To be precise these were the error messages that were logged:
The activated proc owner.[SqlQueryNotificationStoredProcedure-a48e95dc-7570-4f38-85cc-ceeb3b712a1a] running on queue dbname.owner.SqlQueryNotificationService-a48e95dc-7570-4f38-85cc-ceeb3b712a1a output the following: ‘Cannot drop the queue ‘SqlQueryNotificationService-a48e95dc-7570-4f38-85cc-ceeb3b712a1a’, because it does not exist or you do not have permission.’
The query notification dialog on conversation handle ‘{F09F63A2-3206-DD11-A3C2-0003FF5E09C9}.’ closed due to the following error: ‘
-8470
Remote service has been dropped.’.Does the first message has something to do with the esplanation you just gave it has to do with something else?
Thank you
Both error messages you posted are related to SqlDependency. As to say exactly what caused them *this* time, I can’t venture a guess. The many ways that feature can cause errors never cease to amaze me…

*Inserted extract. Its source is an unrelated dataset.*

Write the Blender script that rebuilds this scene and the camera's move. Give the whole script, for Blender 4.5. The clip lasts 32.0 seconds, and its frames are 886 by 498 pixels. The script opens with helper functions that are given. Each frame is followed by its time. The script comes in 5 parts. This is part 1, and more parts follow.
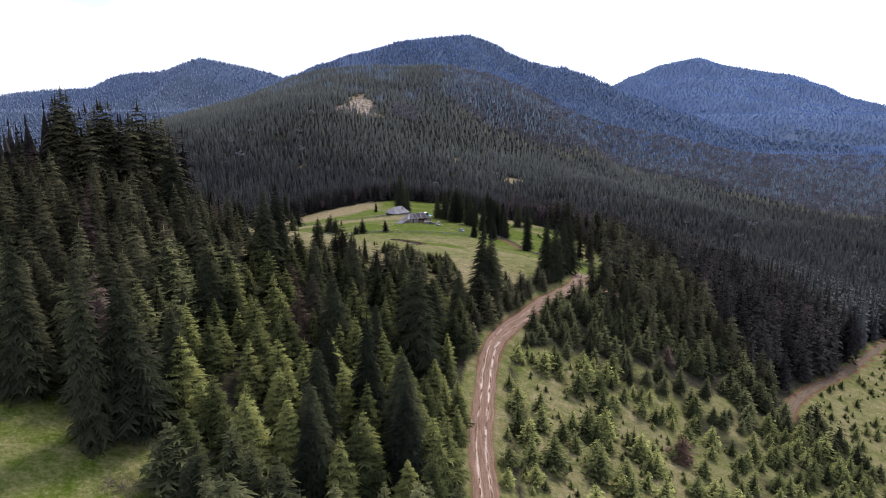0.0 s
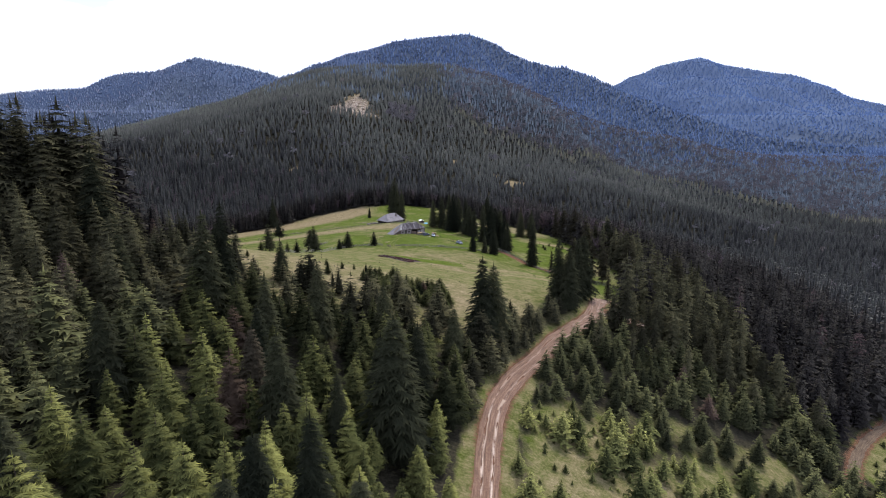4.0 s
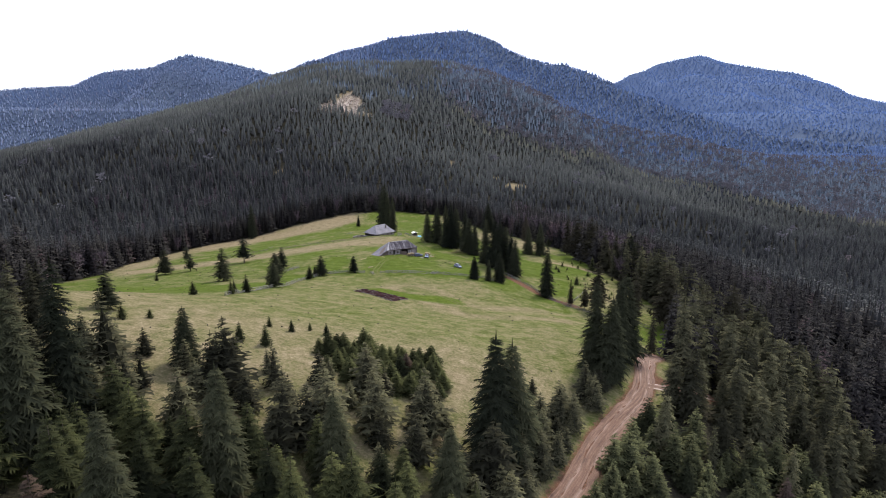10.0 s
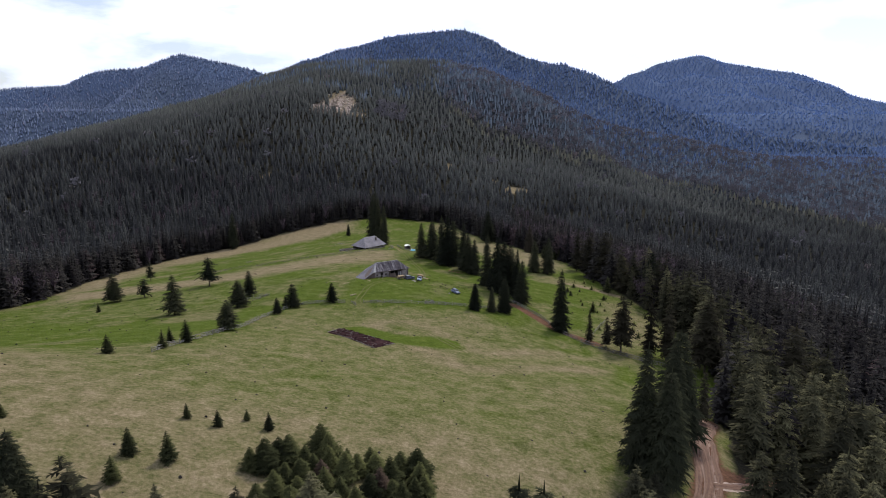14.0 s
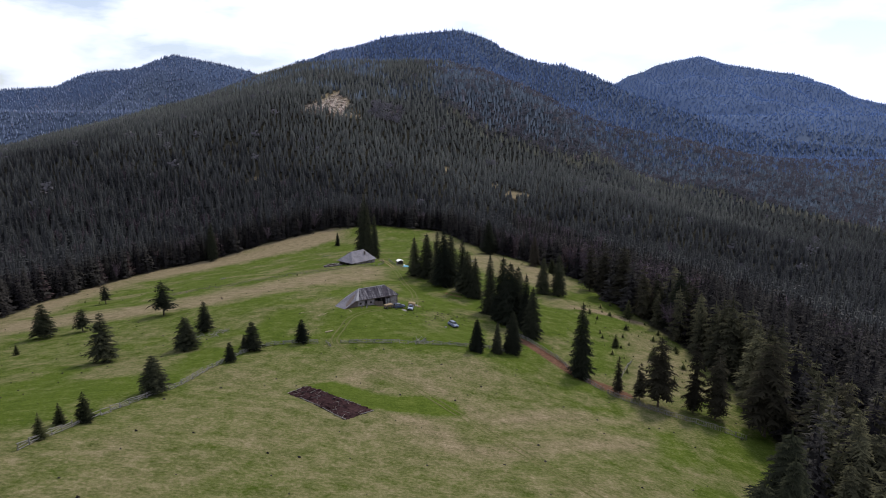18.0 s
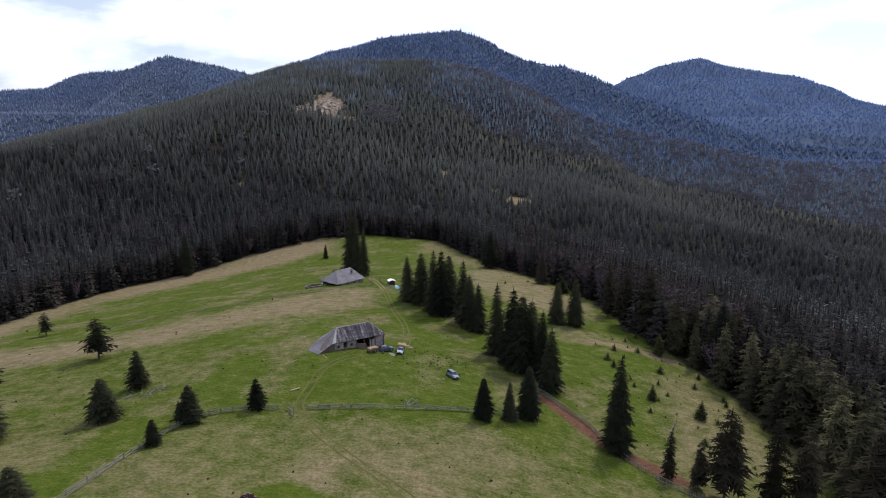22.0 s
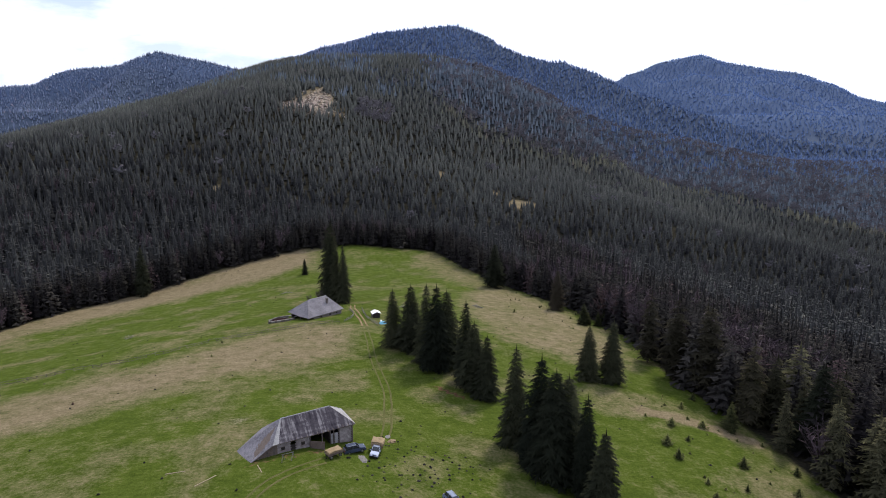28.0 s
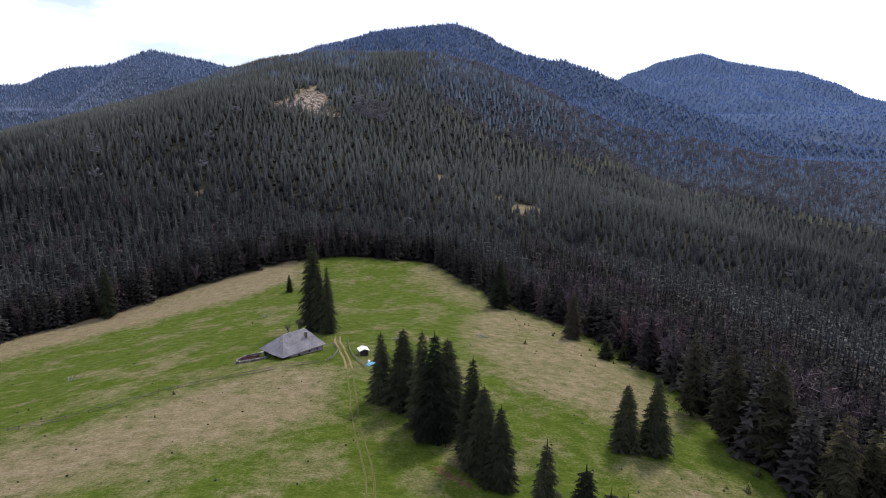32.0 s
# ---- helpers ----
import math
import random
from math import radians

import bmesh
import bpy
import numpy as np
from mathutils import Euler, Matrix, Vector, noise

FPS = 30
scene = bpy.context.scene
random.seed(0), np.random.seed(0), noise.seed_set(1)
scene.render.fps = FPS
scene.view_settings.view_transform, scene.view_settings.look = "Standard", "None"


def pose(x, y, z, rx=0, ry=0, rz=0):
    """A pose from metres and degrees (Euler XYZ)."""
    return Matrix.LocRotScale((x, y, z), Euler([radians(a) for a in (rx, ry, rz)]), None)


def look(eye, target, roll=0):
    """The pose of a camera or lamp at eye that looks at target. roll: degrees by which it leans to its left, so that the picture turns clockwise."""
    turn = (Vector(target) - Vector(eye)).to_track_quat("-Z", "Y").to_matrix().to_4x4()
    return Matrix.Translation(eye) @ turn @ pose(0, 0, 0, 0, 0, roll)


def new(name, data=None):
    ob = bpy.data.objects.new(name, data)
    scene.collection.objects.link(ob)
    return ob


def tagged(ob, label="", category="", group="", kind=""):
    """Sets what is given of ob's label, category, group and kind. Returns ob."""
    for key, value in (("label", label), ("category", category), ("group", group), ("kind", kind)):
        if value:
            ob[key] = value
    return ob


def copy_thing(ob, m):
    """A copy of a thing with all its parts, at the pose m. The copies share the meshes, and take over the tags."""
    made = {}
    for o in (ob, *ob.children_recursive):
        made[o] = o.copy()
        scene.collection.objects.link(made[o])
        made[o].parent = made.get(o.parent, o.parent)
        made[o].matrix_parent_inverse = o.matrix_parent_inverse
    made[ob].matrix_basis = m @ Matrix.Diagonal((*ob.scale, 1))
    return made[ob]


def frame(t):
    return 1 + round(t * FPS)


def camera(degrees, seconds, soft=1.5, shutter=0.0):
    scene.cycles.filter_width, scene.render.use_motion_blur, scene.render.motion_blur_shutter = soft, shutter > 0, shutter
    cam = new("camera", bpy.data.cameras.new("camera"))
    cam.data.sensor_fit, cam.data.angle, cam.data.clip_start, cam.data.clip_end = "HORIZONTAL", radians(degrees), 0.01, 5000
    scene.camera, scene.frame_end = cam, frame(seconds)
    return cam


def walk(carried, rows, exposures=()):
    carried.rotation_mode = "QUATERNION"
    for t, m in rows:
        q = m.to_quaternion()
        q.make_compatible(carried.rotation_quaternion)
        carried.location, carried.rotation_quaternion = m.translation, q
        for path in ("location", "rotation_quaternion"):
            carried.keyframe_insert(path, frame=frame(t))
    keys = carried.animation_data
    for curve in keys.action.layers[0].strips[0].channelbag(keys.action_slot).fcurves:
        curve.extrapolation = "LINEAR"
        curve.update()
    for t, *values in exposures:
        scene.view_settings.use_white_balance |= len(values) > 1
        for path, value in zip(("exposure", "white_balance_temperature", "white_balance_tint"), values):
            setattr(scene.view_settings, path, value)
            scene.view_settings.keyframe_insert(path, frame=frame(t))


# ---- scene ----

Ups this answer will not make happy my DBA. Is it possible to find at least some tipical scenarios to test again?
Thank you
I would focus on stress testing. I used to be a tester in a prior life, so here is how I would approach this: create a test suite of your typical application behavior. Make sure each test is independent so that ore tests can be run in parallel. Then run it against a test server in a high concurrent fashion (tens, hundreds of tests ran in parallel). This sort of stress usually exposes the problem. Note that my test would focus on the application, not on the SQL engine, since is likely something in the application triggers this behavior (eg. a premature SqlDependency.Stop or a callback that lingers for too long in the OChange event, just like the original blog post).
Now I reckon that this is a fairly complex endeavor for a very low prize (find the culprit of the Query Notification error message). Other than the annoying message in the ERRORLOG, usually there isn’t any bad effect.
Is there any way to change the 60 seconds timeout for the dependency?
The 60 seconds is hard coded in SqlDependency, cannot be changed.